The Yemeni and Libyan peace talks seem to be equally difficult to push forward. The UN effort to bring the Yemeni parties together in Geneva failed last month. UN Envoy to Yemen Martin Griffiths remains hopeful, but the two rival Yemeni groups and their regional backers are not yet ready to engage in genuine peace talks. Meanwhile, UN envoy to Libya Ghassan Salamé noted that the election deadline this December “may not be possible to respect.” This comes after a peak in violence last month in the capital, Tripoli, which undermines UN efforts to advance a viable peace process.
During his speech before the General Assembly, Libyan Foreign Minister Mohamed Siala called6 to convert the UN Support Mission in Libya (UNSMIL) into a “mission of support for Libya’s security and stability.” Currently led by UN envoy Ghassan Salamé, UNSMIL was set up in 2011; transforming its role from a political to a security mission requires a resolution by the UN Security Council. While Siala did not give more details about this plan and whether he is calling for a UN peacekeeping force, it seems that the fragile internationally recognized Libyan government is looking for some sort of international support to extend its control in the country.

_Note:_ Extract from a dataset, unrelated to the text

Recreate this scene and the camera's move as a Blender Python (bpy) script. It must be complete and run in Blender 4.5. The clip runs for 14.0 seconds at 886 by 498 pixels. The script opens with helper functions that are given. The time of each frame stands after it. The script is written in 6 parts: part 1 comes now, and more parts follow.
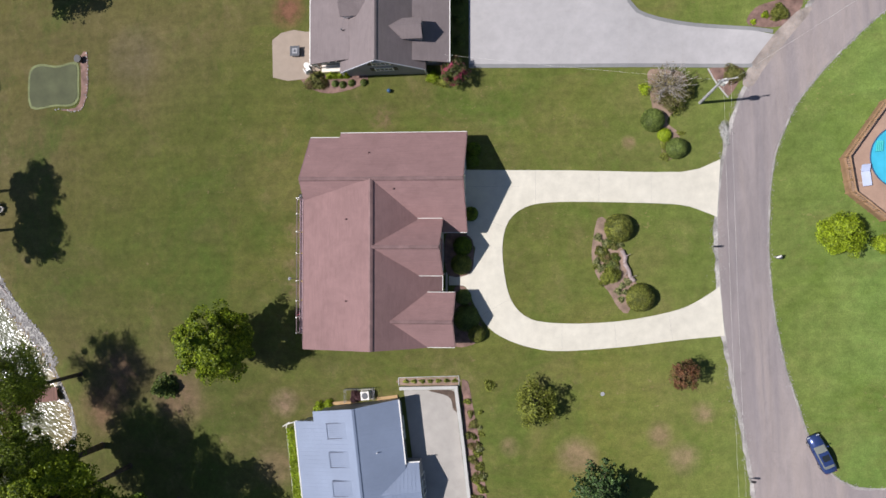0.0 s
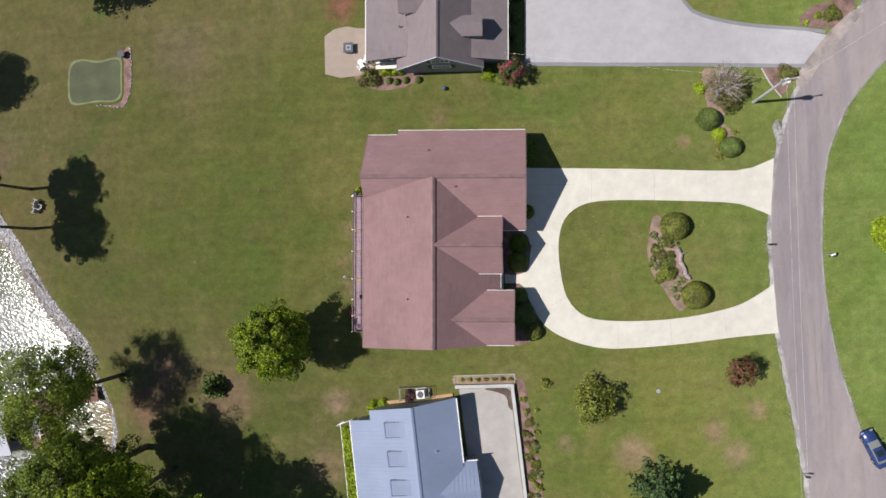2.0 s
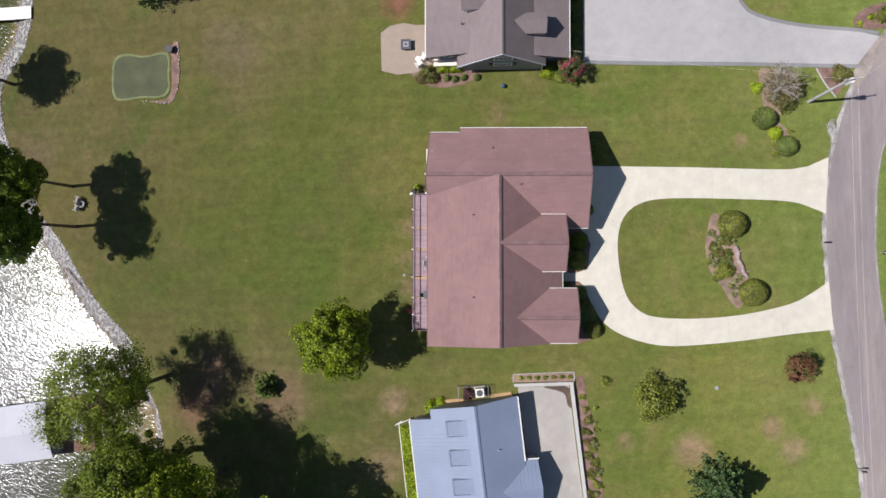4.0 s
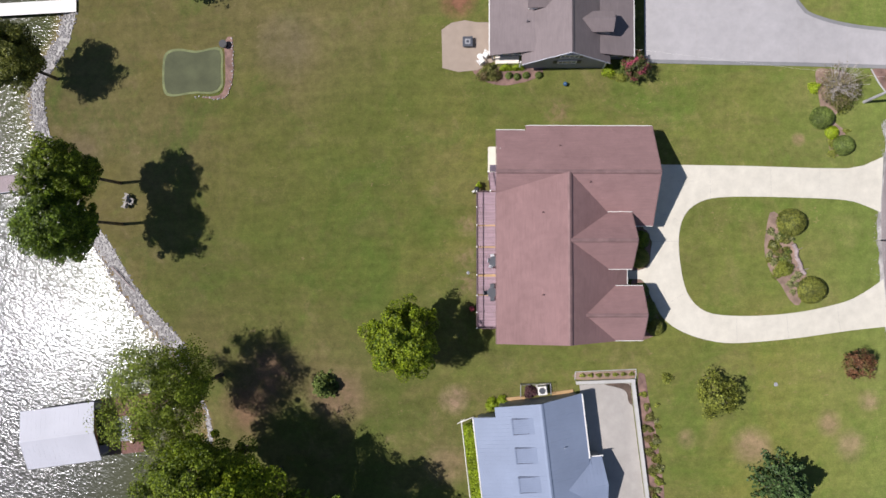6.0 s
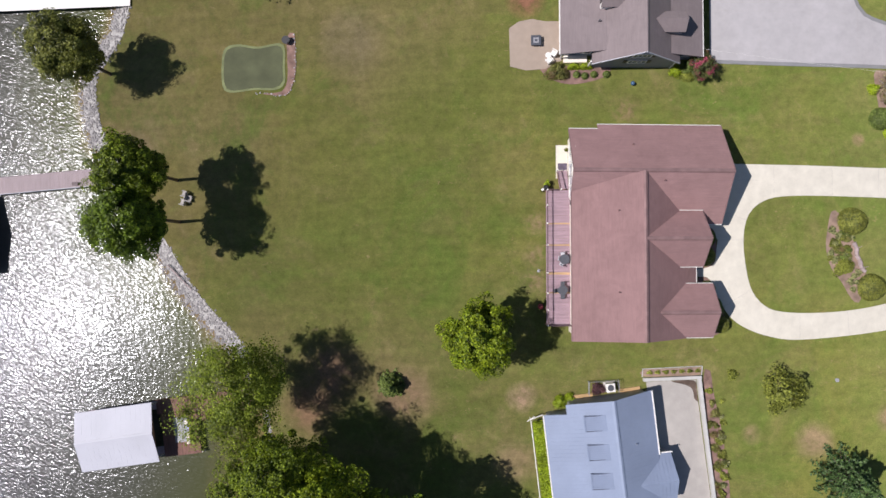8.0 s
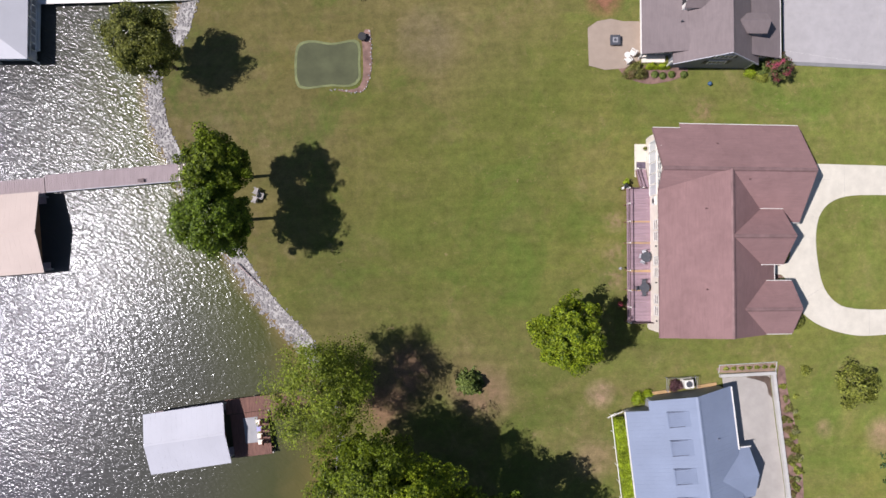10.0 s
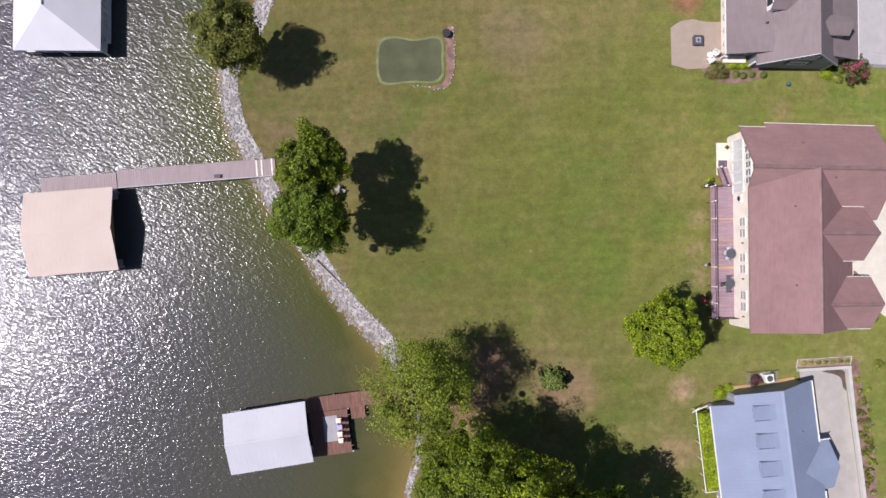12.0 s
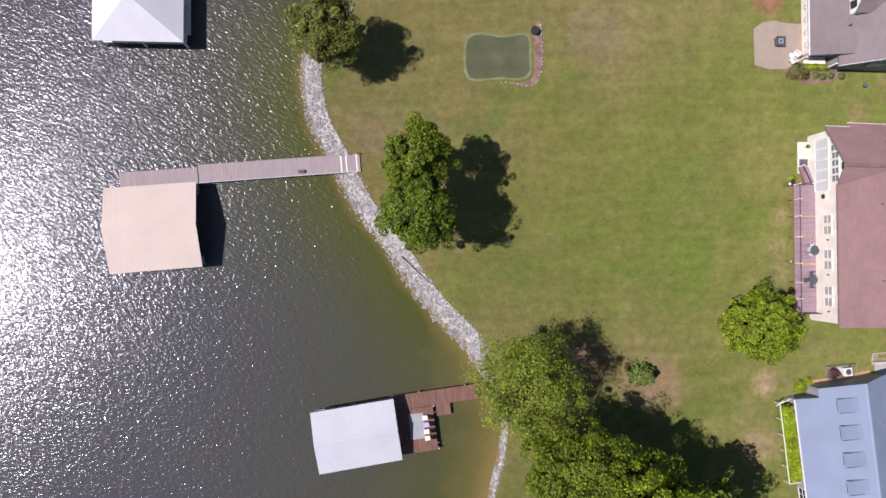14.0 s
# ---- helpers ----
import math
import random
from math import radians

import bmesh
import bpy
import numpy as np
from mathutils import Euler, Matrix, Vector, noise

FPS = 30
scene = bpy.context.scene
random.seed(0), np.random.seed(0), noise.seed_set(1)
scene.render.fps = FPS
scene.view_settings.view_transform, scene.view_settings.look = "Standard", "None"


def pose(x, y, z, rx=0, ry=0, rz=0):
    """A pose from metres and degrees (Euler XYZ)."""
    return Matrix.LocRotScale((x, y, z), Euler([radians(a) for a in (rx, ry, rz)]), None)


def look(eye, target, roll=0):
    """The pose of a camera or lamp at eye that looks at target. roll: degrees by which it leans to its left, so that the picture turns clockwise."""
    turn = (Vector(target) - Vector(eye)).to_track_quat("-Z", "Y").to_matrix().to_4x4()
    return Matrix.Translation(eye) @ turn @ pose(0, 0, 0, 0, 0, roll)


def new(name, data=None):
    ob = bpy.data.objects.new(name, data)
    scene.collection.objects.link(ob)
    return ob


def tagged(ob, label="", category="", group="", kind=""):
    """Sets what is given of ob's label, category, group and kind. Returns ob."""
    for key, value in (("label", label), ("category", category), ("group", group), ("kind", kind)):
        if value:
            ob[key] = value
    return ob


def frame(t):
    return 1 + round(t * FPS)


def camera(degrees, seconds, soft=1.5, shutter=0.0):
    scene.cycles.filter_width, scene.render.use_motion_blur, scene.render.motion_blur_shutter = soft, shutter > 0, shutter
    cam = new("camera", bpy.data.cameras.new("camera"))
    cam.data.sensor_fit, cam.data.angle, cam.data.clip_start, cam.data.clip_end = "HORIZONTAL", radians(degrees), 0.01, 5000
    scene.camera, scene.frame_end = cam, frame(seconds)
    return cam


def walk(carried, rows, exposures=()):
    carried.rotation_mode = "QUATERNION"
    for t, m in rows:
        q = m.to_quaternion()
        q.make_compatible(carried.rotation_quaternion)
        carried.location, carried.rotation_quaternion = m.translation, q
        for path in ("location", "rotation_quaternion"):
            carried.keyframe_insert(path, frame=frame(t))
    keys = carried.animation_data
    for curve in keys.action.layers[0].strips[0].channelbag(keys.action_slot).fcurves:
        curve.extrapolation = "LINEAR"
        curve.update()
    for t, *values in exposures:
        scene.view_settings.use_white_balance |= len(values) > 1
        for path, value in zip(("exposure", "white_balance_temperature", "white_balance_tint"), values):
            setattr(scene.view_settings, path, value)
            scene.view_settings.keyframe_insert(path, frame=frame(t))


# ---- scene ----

The United Nations General Assembly this year was rather a win for Tehran when it comes to the Middle East. The Iranian regime’s showdown with the Trump Administration weakened the leverage of Arab countries, which are increasingly divided and fragile. An ally of Tehran, the Syrian regime also scored a diplomatic victory in its rapprochement with Tehran, even though it remains to be seen how the situation will evolve in the coming months. Beyond these dynamics, Arabs returned from New York with little to show for their efforts. They left as divided as they arrived and with the same bilateral disputes and regional conflicts that are inviting all sorts of foreign intervention.